___ SUPPLIED MATERIAL ___

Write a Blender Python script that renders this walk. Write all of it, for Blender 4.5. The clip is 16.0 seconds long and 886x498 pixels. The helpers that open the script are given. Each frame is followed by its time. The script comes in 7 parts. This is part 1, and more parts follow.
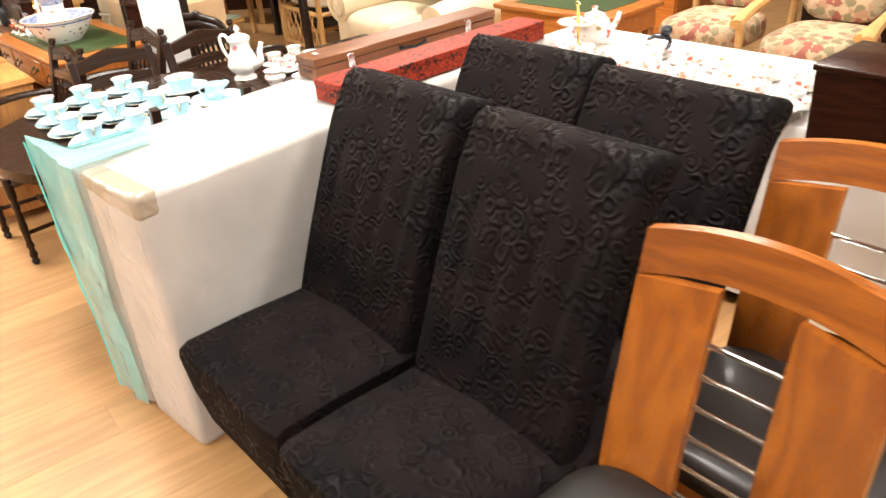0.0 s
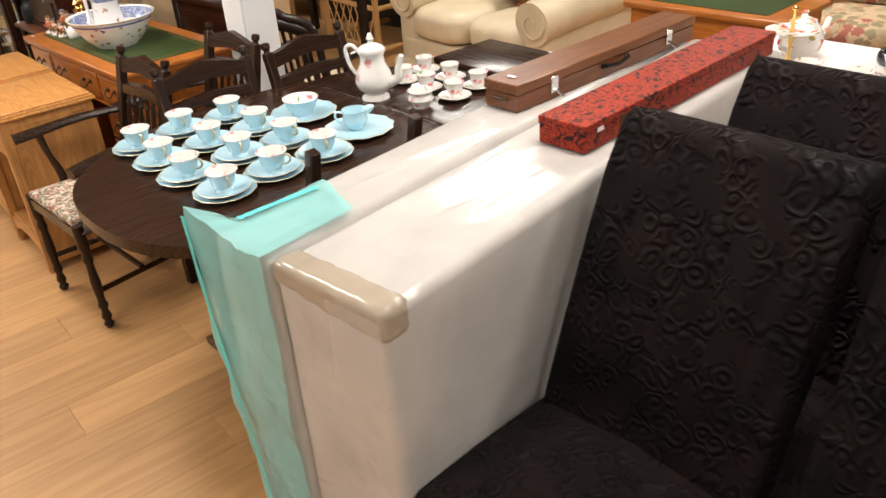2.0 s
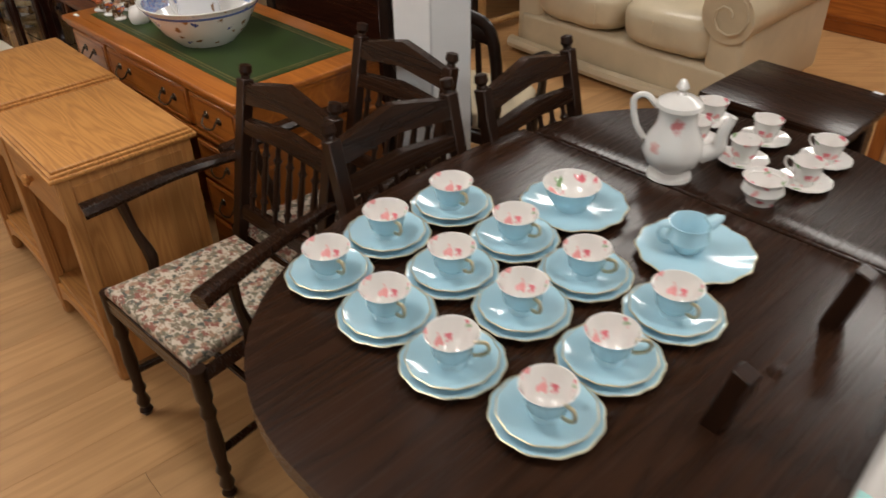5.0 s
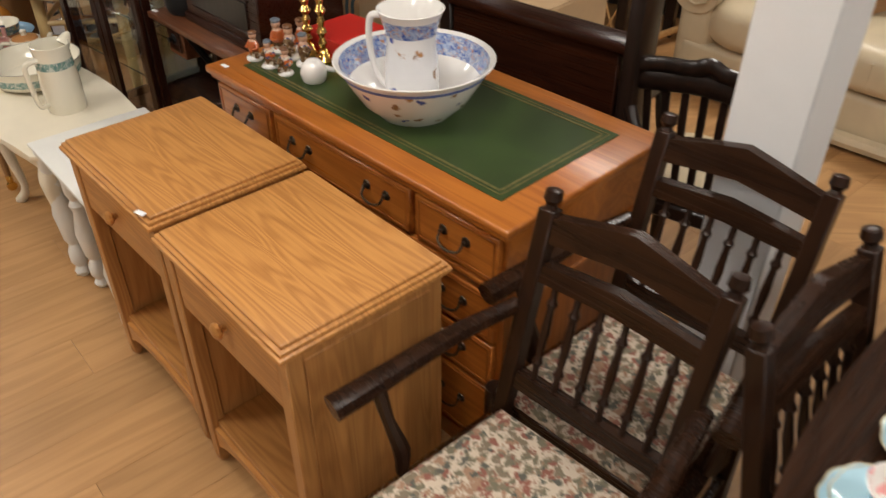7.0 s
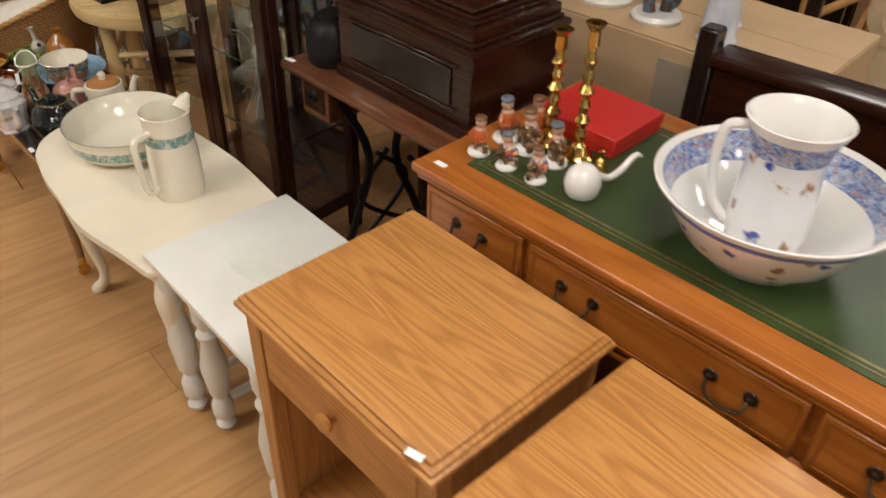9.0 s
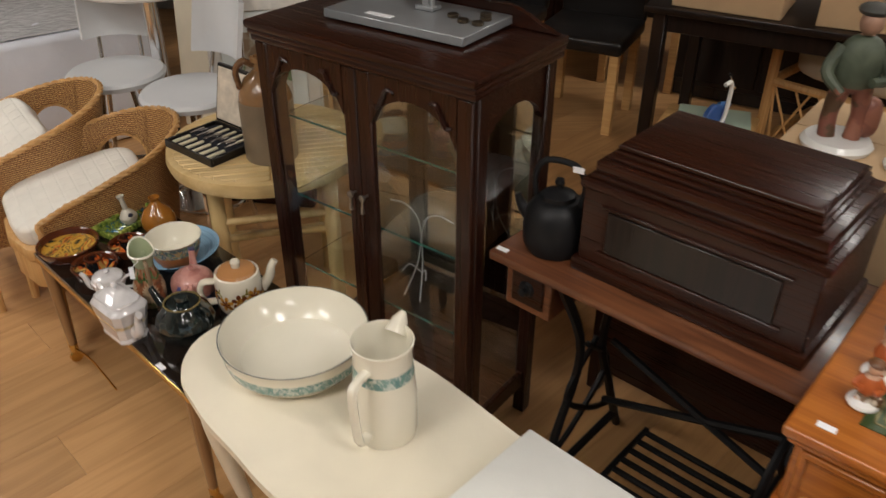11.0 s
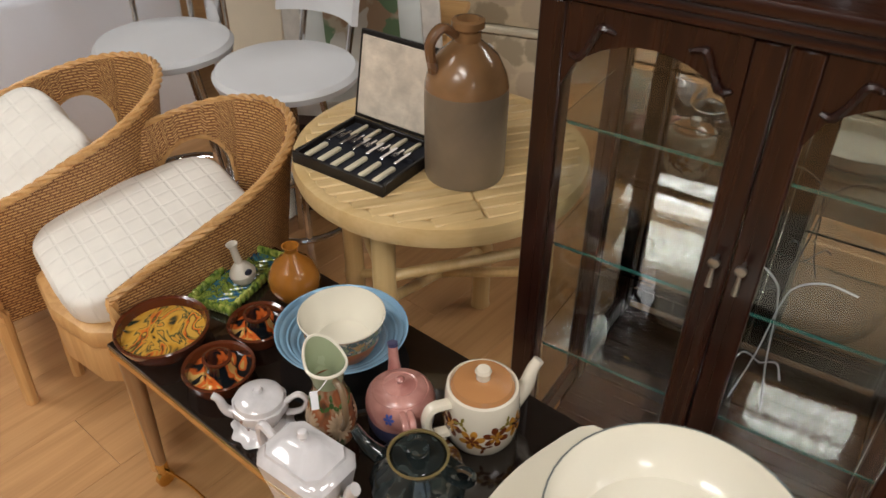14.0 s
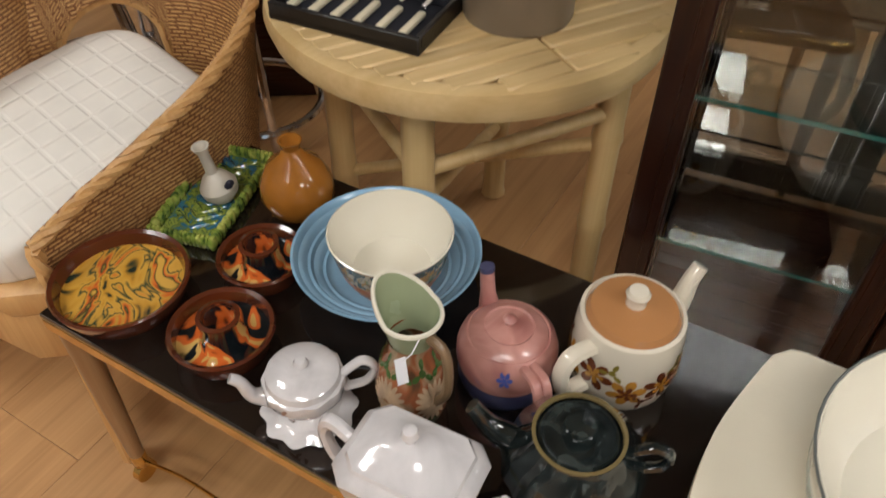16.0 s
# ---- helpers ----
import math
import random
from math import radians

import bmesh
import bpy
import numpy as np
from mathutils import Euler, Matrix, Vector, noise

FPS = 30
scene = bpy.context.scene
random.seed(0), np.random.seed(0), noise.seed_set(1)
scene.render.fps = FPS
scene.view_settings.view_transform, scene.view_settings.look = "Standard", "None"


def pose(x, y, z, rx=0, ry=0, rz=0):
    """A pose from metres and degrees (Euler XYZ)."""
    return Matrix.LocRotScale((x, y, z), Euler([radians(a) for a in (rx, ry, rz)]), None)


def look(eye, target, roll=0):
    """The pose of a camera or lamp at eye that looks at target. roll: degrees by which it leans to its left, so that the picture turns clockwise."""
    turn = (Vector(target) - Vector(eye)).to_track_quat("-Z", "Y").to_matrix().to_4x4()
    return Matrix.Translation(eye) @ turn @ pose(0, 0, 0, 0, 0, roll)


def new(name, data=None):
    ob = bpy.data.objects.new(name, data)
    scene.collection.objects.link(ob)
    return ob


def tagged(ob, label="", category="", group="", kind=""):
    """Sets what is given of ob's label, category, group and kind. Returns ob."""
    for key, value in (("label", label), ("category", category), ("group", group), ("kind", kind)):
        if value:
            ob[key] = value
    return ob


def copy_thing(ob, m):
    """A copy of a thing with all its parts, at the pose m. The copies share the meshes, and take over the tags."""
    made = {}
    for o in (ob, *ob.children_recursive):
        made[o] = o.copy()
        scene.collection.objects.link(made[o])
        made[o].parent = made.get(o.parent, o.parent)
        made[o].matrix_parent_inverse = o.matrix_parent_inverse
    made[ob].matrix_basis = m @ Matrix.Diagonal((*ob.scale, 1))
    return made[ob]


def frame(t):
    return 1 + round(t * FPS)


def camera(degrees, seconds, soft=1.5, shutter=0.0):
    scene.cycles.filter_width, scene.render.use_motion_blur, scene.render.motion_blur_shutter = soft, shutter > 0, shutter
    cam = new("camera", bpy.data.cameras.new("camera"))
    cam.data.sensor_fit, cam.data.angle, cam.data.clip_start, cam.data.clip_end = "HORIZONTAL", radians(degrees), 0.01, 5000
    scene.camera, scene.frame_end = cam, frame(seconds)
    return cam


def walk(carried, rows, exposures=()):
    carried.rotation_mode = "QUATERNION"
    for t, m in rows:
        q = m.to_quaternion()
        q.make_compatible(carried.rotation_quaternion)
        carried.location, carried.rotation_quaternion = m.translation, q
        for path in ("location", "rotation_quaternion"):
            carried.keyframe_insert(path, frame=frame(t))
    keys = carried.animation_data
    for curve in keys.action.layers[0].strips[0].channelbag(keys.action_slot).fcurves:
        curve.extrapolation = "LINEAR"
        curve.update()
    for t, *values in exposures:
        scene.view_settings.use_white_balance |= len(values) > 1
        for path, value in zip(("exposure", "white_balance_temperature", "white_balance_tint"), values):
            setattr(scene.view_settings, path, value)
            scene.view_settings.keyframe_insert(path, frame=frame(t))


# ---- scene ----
cam = camera(59.1, 16.0, 1.5, 0.4)
PATH = [
    (0, (0.608, 0.066, 1.703), (0.356, 1.801, 0.741), -5.0),
    (0.5, (0.361, 0.221, 1.7), (0.142, 1.964, 0.744), -5.3),
    (1, (0.138, 0.353, 1.696), (-0.069, 2.093, 0.73), -5.3),
    (1.5, (-0.042, 0.553, 1.701), (-0.254, 2.285, 0.723), -4.5),
    (2, (-0.235, 0.7, 1.686), (-0.407, 2.422, 0.683), -4.2),
    (2.5, (-0.427, 0.807, 1.696), (-0.535, 2.525, 0.676), -4.1),
    (3, (-0.566, 0.996, 1.677), (-0.677, 2.693, 0.625), -3.4),
    (3.2, (-0.606, 1.081, 1.683), (-0.727, 2.766, 0.612), -3.1),
    (5.3, (-1.256, 1.909, 1.649), (-1.374, 3.537, 0.493), -0.9),
    (5.5, (-1.343, 1.971, 1.655), (-1.485, 3.587, 0.486), -0.4),
    (6, (-1.569, 2.135, 1.66), (-1.686, 3.74, 0.471), -1.3),
    (6.5, (-1.742, 2.294, 1.649), (-1.835, 3.905, 0.467), -1.1),
    (7, (-1.884, 2.498, 1.646), (-1.98, 4.106, 0.461), 0.1),
    (7.5, (-2.076, 2.677, 1.617), (-2.166, 4.299, 0.45), 0.9),
    (8, (-2.293, 2.84, 1.596), (-2.283, 4.436, 0.392), 0.2),
    (8.5, (-2.435, 2.992, 1.578), (-2.425, 4.581, 0.363), 1.8),
    (9, (-2.559, 3.187, 1.574), (-2.614, 4.772, 0.356), 1.6),
    (9.5, (-2.709, 3.316, 1.587), (-2.739, 4.929, 0.406), 1.8),
    (10, (-2.911, 3.406, 1.608), (-2.904, 5.086, 0.524), 1.0),
    (12.3, (-3.455, 4.068, 1.605), (-3.406, 5.752, 0.528), -0.2),
    (12.5, (-3.503, 4.103, 1.607), (-3.429, 5.761, 0.491), 0.5),
    (13, (-3.608, 4.260, 1.568), (-3.528, 5.891, 0.413), 1.0),
    (13.5, (-3.700, 4.399, 1.463), (-3.653, 6.003, 0.269), 0.2),
    (14, (-3.825, 4.502, 1.368), (-3.663, 6.106, 0.184), 0.5),
    (14.5, (-3.915, 4.568, 1.285), (-3.662, 6.125, 0.056), 1.4),
    (15, (-3.960, 4.666, 1.221), (-3.687, 6.183, -0.053), 1.4),
    (15.5, (-3.979, 4.794, 1.170), (-3.647, 6.267, -0.141), 2.2),
    (16, (-4.009, 4.863, 1.120), (-3.638, 6.234, -0.289), 0.4),
]
EXPOSURES = [(0, 1.03, 6500, 10), (1.0, 0.8, 6500, 10), (2.0, 0.1, 6450, 10), (3.0, -0.27, 6350, 10), (5.5, -0.9, 6250, 10), (6.5, -0.78, 6400, 10), (8.0, -0.32, 6500, 10), (9.0, -0.5, 6450, 10), (10.0, -0.8, 6400, 10), (12.5, -0.22, 6050, 10), (13.5, -0.28, 6050, 10), (14.5, -0.36, 6050, 10), (15.5, -0.42, 6100, 10), (16, -0.38, 6050, 10)]
walk(cam, [(t, look(eye, target, roll)) for t, eye, target, roll in PATH], EXPOSURES)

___

The data above needs to be retyped exactly, with the images left out.

EXERCISE ANSWER |
Write a Blender Python script that renders this walk. Write all of it, for Blender 4.5. The clip is 16.0 seconds long and 886x498 pixels. The helpers that open the script are given. Each frame is followed by its time. The script comes in 7 parts. This is part 1, and more parts follow.
0.0 s
2.0 s
5.0 s
7.0 s
9.0 s
11.0 s
14.0 s
16.0 s
# ---- helpers ----
import math
import random
from math import radians

import bmesh
import bpy
import numpy as np
from mathutils import Euler, Matrix, Vector, noise

FPS = 30
scene = bpy.context.scene
random.seed(0), np.random.seed(0), noise.seed_set(1)
scene.render.fps = FPS
scene.view_settings.view_transform, scene.view_settings.look = "Standard", "None"


def pose(x, y, z, rx=0, ry=0, rz=0):
    """A pose from metres and degrees (Euler XYZ)."""
    return Matrix.LocRotScale((x, y, z), Euler([radians(a) for a in (rx, ry, rz)]), None)


def look(eye, target, roll=0):
    """The pose of a camera or lamp at eye that looks at target. roll: degrees by which it leans to its left, so that the picture turns clockwise."""
    turn = (Vector(target) - Vector(eye)).to_track_quat("-Z", "Y").to_matrix().to_4x4()
    return Matrix.Translation(eye) @ turn @ pose(0, 0, 0, 0, 0, roll)


def new(name, data=None):
    ob = bpy.data.objects.new(name, data)
    scene.collection.objects.link(ob)
    return ob


def tagged(ob, label="", category="", group="", kind=""):
    """Sets what is given of ob's label, category, group and kind. Returns ob."""
    for key, value in (("label", label), ("category", category), ("group", group), ("kind", kind)):
        if value:
            ob[key] = value
    return ob


def copy_thing(ob, m):
    """A copy of a thing with all its parts, at the pose m. The copies share the meshes, and take over the tags."""
    made = {}
    for o in (ob, *ob.children_recursive):
        made[o] = o.copy()
        scene.collection.objects.link(made[o])
        made[o].parent = made.get(o.parent, o.parent)
        made[o].matrix_parent_inverse = o.matrix_parent_inverse
    made[ob].matrix_basis = m @ Matrix.Diagonal((*ob.scale, 1))
    return made[ob]


def frame(t):
    return 1 + round(t * FPS)


def camera(degrees, seconds, soft=1.5, shutter=0.0):
    scene.cycles.filter_width, scene.render.use_motion_blur, scene.render.motion_blur_shutter = soft, shutter > 0, shutter
    cam = new("camera", bpy.data.cameras.new("camera"))
    cam.data.sensor_fit, cam.data.angle, cam.data.clip_start, cam.data.clip_end = "HORIZONTAL", radians(degrees), 0.01, 5000
    scene.camera, scene.frame_end = cam, frame(seconds)
    return cam


def walk(carried, rows, exposures=()):
    carried.rotation_mode = "QUATERNION"
    for t, m in rows:
        q = m.to_quaternion()
        q.make_compatible(carried.rotation_quaternion)
        carried.location, carried.rotation_quaternion = m.translation, q
        for path in ("location", "rotation_quaternion"):
            carried.keyframe_insert(path, frame=frame(t))
    keys = carried.animation_data
    for curve in keys.action.layers[0].strips[0].channelbag(keys.action_slot).fcurves:
        curve.extrapolation = "LINEAR"
        curve.update()
    for t, *values in exposures:
        scene.view_settings.use_white_balance |= len(values) > 1
        for path, value in zip(("exposure", "white_balance_temperature", "white_balance_tint"), values):
            setattr(scene.view_settings, path, value)
            scene.view_settings.keyframe_insert(path, frame=frame(t))


# ---- scene ----
cam = camera(59.1, 16.0, 1.5, 0.4)
PATH = [
    (0, (0.608, 0.066, 1.703), (0.356, 1.801, 0.741), -5.0),
    (0.5, (0.361, 0.221, 1.7), (0.142, 1.964, 0.744), -5.3),
    (1, (0.138, 0.353, 1.696), (-0.069, 2.093, 0.73), -5.3),
    (1.5, (-0.042, 0.553, 1.701), (-0.254, 2.285, 0.723), -4.5),
    (2, (-0.235, 0.7, 1.686), (-0.407, 2.422, 0.683), -4.2),
    (2.5, (-0.427, 0.807, 1.696), (-0.535, 2.525, 0.676), -4.1),
    (3, (-0.566, 0.996, 1.677), (-0.677, 2.693, 0.625), -3.4),
    (3.2, (-0.606, 1.081, 1.683), (-0.727, 2.766, 0.612), -3.1),
    (5.3, (-1.256, 1.909, 1.649), (-1.374, 3.537, 0.493), -0.9),
    (5.5, (-1.343, 1.971, 1.655), (-1.485, 3.587, 0.486), -0.4),
    (6, (-1.569, 2.135, 1.66), (-1.686, 3.74, 0.471), -1.3),
    (6.5, (-1.742, 2.294, 1.649), (-1.835, 3.905, 0.467), -1.1),
    (7, (-1.884, 2.498, 1.646), (-1.98, 4.106, 0.461), 0.1),
    (7.5, (-2.076, 2.677, 1.617), (-2.166, 4.299, 0.45), 0.9),
    (8, (-2.293, 2.84, 1.596), (-2.283, 4.436, 0.392), 0.2),
    (8.5, (-2.435, 2.992, 1.578), (-2.425, 4.581, 0.363), 1.8),
    (9, (-2.559, 3.187, 1.574), (-2.614, 4.772, 0.356), 1.6),
    (9.5, (-2.709, 3.316, 1.587), (-2.739, 4.929, 0.406), 1.8),
    (10, (-2.911, 3.406, 1.608), (-2.904, 5.086, 0.524), 1.0),
    (12.3, (-3.455, 4.068, 1.605), (-3.406, 5.752, 0.528), -0.2),
    (12.5, (-3.503, 4.103, 1.607), (-3.429, 5.761, 0.491), 0.5),
    (13, (-3.608, 4.260, 1.568), (-3.528, 5.891, 0.413), 1.0),
    (13.5, (-3.700, 4.399, 1.463), (-3.653, 6.003, 0.269), 0.2),
    (14, (-3.825, 4.502, 1.368), (-3.663, 6.106, 0.184), 0.5),
    (14.5, (-3.915, 4.568, 1.285), (-3.662, 6.125, 0.056), 1.4),
    (15, (-3.960, 4.666, 1.221), (-3.687, 6.183, -0.053), 1.4),
    (15.5, (-3.979, 4.794, 1.170), (-3.647, 6.267, -0.141), 2.2),
    (16, (-4.009, 4.863, 1.120), (-3.638, 6.234, -0.289), 0.4),
]
EXPOSURES = [(0, 1.03, 6500, 10), (1.0, 0.8, 6500, 10), (2.0, 0.1, 6450, 10), (3.0, -0.27, 6350, 10), (5.5, -0.9, 6250, 10), (6.5, -0.78, 6400, 10), (8.0, -0.32, 6500, 10), (9.0, -0.5, 6450, 10), (10.0, -0.8, 6400, 10), (12.5, -0.22, 6050, 10), (13.5, -0.28, 6050, 10), (14.5, -0.36, 6050, 10), (15.5, -0.42, 6100, 10), (16, -0.38, 6050, 10)]
walk(cam, [(t, look(eye, target, roll)) for t, eye, target, roll in PATH], EXPOSURES)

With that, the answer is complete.